How many lines in the listing below include the word "pose"? Reply with the count alone.

━━━━━ MATERIAL FOR THE TASK

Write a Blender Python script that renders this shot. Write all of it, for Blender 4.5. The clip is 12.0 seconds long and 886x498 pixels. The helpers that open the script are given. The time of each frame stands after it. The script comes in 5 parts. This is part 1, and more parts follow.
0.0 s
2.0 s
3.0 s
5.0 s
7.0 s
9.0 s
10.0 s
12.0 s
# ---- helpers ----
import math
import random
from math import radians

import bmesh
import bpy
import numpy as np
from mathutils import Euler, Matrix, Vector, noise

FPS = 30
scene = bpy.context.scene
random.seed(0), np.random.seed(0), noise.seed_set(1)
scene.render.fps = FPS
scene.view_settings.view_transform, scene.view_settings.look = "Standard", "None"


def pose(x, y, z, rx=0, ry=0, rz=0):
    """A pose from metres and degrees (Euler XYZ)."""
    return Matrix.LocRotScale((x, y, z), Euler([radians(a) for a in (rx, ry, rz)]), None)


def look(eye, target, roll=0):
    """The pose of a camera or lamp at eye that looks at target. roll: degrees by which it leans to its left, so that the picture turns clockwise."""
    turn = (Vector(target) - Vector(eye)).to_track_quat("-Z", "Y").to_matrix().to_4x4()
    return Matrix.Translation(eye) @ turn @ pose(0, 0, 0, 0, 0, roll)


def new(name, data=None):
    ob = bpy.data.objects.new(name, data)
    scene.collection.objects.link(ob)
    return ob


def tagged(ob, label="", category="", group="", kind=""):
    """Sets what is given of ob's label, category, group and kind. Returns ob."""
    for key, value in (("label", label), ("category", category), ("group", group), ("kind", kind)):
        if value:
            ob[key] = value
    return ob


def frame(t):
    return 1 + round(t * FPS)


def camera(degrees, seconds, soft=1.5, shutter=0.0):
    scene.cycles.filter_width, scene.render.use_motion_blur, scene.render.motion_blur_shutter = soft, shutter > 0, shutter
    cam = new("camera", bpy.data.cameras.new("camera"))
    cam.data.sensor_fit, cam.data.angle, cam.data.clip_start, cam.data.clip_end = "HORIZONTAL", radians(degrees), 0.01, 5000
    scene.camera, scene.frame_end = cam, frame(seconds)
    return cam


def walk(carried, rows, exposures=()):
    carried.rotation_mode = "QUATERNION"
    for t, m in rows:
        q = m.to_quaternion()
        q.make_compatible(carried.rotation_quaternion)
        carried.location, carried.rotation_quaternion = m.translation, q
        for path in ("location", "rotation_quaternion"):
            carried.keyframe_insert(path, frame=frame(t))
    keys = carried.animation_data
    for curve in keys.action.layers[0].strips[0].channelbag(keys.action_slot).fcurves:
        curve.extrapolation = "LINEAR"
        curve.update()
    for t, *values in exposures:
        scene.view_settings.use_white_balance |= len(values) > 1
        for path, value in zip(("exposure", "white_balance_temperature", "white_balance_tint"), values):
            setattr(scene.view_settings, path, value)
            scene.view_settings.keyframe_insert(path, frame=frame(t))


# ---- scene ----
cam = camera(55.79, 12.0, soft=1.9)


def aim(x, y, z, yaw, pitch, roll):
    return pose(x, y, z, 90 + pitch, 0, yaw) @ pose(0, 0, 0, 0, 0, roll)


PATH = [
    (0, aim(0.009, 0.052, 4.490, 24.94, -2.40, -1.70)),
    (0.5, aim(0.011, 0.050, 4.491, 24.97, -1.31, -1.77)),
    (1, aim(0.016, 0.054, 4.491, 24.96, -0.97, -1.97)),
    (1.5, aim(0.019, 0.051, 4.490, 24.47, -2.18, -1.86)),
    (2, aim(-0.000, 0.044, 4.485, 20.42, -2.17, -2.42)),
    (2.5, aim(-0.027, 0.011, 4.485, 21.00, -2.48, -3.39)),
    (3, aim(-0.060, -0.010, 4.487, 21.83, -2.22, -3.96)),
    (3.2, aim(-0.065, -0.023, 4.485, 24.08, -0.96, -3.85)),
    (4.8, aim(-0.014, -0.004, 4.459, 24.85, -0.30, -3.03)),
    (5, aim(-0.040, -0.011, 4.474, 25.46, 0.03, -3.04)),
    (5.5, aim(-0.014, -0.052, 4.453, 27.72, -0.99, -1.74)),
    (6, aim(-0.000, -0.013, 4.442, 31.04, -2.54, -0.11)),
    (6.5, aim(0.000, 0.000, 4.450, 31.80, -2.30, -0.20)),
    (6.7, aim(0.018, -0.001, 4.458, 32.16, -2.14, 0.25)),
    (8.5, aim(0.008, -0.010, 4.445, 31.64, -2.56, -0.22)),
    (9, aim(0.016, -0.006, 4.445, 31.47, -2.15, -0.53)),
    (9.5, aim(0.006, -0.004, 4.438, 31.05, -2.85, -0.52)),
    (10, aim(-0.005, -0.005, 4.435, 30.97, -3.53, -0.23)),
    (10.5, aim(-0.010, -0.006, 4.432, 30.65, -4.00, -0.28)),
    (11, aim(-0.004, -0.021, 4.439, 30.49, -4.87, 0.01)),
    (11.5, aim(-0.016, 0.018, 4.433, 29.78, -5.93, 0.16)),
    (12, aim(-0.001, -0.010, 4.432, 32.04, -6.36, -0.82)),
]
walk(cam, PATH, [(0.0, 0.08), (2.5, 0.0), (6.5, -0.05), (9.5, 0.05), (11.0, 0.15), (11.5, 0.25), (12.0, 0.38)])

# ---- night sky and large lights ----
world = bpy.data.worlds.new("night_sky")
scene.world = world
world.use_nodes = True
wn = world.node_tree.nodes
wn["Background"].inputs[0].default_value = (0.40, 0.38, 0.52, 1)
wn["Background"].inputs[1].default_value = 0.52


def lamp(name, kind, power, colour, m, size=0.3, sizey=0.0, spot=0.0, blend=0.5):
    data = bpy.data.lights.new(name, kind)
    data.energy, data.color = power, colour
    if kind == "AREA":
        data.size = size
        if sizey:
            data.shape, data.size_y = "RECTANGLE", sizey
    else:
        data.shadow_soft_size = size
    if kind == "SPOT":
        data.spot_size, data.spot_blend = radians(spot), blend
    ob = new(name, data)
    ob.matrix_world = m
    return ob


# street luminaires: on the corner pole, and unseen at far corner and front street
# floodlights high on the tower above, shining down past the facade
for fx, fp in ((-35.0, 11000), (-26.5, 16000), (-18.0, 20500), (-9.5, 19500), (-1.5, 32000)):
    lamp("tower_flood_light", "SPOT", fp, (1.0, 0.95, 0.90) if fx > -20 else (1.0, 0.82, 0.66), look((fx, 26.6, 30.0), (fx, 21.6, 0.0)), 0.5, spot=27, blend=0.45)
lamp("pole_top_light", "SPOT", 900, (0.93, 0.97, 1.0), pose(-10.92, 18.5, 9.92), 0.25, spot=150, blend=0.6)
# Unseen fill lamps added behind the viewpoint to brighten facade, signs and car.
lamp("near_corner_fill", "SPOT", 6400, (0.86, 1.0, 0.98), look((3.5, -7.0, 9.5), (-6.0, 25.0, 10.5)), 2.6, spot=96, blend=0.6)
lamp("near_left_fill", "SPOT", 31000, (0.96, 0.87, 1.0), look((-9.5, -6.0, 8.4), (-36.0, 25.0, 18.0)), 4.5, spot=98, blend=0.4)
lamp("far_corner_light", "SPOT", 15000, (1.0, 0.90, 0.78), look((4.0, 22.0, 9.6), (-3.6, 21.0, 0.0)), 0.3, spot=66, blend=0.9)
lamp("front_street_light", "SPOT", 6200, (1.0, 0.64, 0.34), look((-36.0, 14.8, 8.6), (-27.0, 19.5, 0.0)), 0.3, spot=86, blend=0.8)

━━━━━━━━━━
━━━━━ MATERIAL FOR THE TASK

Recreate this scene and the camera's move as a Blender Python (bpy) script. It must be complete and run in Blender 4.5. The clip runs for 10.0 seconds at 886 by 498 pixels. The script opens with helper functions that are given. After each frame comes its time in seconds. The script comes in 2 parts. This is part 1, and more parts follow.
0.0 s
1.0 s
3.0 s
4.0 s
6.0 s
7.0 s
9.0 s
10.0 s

━━━━━━━━━━

● OUTPUT FOR THIS TASK
6